All values for the syscall functions are passed in registers a0-a4. No values are stored to the application stack. The return value for syscalls is set in a0. In most syscalls the kernel will not clobber any userspace registers except for this return value register (a0). However, the yield() syscall results in a callback getting run in the app. This can clobber all caller saved registers, as well as the return address (ra) register.

How System Calls Connect to Drivers

After a system call is made, the call is handled and routed by the Tock kernel in sched.rs through a series of steps.

  1. The kernel calls a platform-provided syscall filter function to determine if it should process the syscall or not. This does not apply to yield. The filter function takes the syscall and which process issued the syscall to return a Result((), ReturnCode) to signal if the syscall should be handled or if an error should be returned to the process.

    If the filter function disallows the syscall it returns Err(ReturnCode) and the ReturnCode is provided to the app as the return code for the syscall. Otherwise, the syscall proceeds.

    The filter interface is currently considered unstable and subject to change.

  2. The number of the syscall is matched against the valid syscall types. yield and memop have special functionality that is handled by the kernel. command, subscribe, and allow are routed to drivers for handling.

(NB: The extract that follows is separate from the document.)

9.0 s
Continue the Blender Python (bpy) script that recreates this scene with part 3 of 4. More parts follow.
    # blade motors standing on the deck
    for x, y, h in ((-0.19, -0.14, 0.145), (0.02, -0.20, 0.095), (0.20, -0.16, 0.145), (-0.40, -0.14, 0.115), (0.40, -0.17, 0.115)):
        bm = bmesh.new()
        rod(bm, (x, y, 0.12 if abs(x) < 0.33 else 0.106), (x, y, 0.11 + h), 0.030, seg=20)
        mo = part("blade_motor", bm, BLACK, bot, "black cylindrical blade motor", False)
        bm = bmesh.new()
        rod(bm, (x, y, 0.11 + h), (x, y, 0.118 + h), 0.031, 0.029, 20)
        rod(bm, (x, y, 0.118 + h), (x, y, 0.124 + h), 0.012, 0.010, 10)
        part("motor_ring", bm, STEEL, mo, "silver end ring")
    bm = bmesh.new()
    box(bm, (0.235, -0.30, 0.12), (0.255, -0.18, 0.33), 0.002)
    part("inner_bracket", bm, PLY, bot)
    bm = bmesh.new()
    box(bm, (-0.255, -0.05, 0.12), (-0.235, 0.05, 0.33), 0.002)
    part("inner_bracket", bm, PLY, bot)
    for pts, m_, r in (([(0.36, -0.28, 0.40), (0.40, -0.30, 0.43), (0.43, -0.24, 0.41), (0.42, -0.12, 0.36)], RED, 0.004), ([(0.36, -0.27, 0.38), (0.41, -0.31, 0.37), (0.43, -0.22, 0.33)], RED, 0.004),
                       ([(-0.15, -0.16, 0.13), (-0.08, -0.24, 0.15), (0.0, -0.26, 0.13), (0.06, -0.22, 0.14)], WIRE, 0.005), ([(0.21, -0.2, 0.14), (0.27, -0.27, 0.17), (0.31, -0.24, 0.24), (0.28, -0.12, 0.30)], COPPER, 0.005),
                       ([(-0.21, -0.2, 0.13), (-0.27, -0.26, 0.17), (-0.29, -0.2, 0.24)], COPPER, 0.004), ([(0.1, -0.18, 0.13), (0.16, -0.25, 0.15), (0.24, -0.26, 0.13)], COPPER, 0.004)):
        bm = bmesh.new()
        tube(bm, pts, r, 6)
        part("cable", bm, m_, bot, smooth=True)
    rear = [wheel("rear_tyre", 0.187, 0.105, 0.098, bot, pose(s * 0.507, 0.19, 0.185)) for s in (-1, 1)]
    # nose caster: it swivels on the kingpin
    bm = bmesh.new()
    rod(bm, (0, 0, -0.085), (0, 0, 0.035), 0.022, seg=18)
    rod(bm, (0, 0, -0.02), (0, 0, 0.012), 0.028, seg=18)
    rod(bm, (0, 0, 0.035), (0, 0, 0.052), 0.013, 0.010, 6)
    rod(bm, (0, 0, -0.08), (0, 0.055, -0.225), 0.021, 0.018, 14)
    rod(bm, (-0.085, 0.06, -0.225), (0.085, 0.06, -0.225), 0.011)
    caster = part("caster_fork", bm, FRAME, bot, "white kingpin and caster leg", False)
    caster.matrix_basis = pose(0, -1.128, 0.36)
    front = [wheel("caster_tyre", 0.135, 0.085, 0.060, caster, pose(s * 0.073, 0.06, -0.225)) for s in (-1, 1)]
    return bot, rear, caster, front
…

  3. To route the command, subscribe, and allow syscalls, each board creates a struct that implements the Platform trait. Implementing that trait only requires implementing a with_driver() function that takes one argument, the driver number, and returns a reference to the correct driver if it is supported or None otherwise. The kernel then calls the appropriate syscall function on that driver with the remaining syscall arguments.

    An example board that implements the Platform trait looks something like this:

    struct TestBoard {
        console: &'static Console<'static, usart::USART>,
    }
    
    impl Platform for TestBoard {
        fn with_driver<F, R>(&self, driver_num: usize, f: F) -> R
            where F: FnOnce(Option<&kernel::Driver>) -> R
        {
    
            match driver_num {
                0 => f(Some(self.console)), // use capsules::console::DRIVER_NUM rather than 0 in real code
                _ => f(None),
            }
        }
    }
    

    TestBoard then supports one driver, the UART console, and maps it to driver number 0. Any command, subscribe, and allow sycalls to driver number 0 will get routed to the console, and all other driver numbers will return ReturnCode::ENODEVICE.

Allocated Driver Numbers

All documented drivers are in the doc/syscalls folder.

The with_driver() function takes an argument driver_num to identify the driver. driver_num whose highest bit is set is private and can be used by out-of-tree drivers.